More bad news for climate change and agriculture: A new study has found that the rate of climate change is likely to outpace the ability for key staple crops, like rice, corn, or wheat, to adapt.
Together, these crops account for almost half of the world’s calories, raising concerns that climate change could lead to nutritional shortages around the world.
Researchers from the University of Arizona looked at 236 species of grass — which included crops like wheat, maize, rice, and sorghum — and compared their ability to adapt to and successfully grow in changing environments with the forecasted climate conditions for 2070. If climatic shifts change the niche climate for crops — the particular environment in which that crop thrives — crops can survive by either moving to another location or evolving to thrive in the changed environment.
For grasses, however, the researchers found that in most instances, the grasses were not able to adapt to a different environment as quickly as the pace of climate change. In some instances, the climate change outpaced the grasses’ adaptation 20,000-fold.

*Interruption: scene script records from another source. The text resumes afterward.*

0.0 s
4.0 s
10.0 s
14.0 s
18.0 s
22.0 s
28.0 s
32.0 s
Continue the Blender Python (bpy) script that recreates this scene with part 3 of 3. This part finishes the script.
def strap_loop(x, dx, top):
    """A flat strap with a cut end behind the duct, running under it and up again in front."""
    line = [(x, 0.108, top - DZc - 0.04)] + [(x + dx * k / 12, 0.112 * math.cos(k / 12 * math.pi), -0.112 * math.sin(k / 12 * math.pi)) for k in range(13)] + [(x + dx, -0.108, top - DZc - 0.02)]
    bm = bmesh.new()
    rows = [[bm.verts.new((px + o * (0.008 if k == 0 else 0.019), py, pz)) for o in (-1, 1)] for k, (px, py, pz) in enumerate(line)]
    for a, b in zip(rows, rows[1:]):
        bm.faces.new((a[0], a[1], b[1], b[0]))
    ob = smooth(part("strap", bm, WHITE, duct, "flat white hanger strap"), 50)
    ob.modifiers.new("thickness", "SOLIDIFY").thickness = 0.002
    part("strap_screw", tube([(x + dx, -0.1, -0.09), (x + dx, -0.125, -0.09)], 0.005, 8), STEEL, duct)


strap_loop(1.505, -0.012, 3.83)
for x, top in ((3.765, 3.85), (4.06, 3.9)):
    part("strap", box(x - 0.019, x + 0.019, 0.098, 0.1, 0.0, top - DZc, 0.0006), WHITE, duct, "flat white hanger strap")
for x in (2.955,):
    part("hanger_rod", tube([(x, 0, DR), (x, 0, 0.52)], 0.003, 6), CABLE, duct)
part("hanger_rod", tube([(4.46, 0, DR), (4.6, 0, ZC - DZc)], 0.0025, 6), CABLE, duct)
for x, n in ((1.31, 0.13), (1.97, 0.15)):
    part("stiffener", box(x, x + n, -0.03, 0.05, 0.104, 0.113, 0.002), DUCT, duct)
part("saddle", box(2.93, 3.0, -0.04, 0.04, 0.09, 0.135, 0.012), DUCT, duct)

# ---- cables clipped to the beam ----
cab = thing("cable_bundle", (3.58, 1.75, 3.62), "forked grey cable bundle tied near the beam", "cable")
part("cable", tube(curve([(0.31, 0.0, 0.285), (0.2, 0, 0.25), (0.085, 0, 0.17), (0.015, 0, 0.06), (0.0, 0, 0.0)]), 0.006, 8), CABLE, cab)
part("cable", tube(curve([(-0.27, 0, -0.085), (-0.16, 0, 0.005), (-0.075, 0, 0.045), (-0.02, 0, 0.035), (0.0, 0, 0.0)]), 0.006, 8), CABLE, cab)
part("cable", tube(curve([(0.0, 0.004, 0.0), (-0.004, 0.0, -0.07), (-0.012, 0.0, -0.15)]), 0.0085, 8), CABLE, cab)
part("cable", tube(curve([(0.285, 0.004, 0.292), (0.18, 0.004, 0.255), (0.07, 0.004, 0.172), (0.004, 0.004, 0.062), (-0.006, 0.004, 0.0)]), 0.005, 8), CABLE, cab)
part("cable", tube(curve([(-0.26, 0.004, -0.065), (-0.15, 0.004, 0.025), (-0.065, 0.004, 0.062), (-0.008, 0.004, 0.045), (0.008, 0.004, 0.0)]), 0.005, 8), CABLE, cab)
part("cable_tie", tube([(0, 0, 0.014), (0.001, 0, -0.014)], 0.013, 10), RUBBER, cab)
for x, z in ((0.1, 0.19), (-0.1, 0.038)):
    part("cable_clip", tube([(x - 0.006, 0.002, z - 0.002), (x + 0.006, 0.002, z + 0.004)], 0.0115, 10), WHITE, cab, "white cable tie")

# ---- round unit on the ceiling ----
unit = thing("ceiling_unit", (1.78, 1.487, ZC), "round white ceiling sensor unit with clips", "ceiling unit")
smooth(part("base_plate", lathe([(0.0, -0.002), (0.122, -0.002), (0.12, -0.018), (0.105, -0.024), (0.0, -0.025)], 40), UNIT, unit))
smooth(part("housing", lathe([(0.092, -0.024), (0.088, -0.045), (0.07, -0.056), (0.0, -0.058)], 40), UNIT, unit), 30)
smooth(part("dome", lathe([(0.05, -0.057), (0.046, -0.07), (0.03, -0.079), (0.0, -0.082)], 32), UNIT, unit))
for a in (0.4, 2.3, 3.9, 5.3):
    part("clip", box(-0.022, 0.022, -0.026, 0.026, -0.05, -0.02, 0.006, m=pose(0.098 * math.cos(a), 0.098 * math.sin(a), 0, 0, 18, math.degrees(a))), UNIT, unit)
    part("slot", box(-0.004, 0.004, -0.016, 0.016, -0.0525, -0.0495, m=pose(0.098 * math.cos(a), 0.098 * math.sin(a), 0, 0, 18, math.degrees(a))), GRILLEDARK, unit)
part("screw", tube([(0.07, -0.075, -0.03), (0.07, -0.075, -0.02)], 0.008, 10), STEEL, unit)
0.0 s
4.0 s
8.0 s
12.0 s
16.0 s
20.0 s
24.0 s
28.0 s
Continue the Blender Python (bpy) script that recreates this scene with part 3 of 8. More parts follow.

Grasses also can’t move easily, because grasses don’t spread their seeds readily over long distances.
The study only looked at wild crops, not cultivated species used in conventional agriculture, but the researchers said that the results could easily apply to cultivated crops as well.
“The findings are similar across all the groups so they could be applied to wild species as well as to the cultivated ones,” John Wiens, co-author of the study and professor of ecology and evolutionary biology at the University of Arizona, told BBC News. “There is no way that cultivated species are somehow exempt from our findings.”
This is hardly the first study to find a connection between climate change and staple crops. A 2014 study found that 2 degrees Celsius of warming could seriously damage yields for crops like wheat, rice, and maize, if those species are unable to adapt to changing climate conditions — something that this study argues is unlikely. By the end of the century, the study argues, decreases in crop yields could be as high as 25 percent.
One way to help crops adapt to climate change is by exploring the genetic diversity of the crop contained in wild crop relatives, which are the species of cultivated crops that have not been domesticated for agriculture. But while those species often grow in more strenuous climatic conditions — thriving in areas that are warmer or drier than conventional crops — the University of Arizona study shows that wild crops are perhaps equally slow at adapting to shifting climate environments as their cultivated relatives. Moreover, a study released earlier this year warned that crucial crop wild relatives aren’t adequately protected in seed banks, which are supposed to protect crop biodiversity from calamitous events like floods, earthquakes, war, or climate change.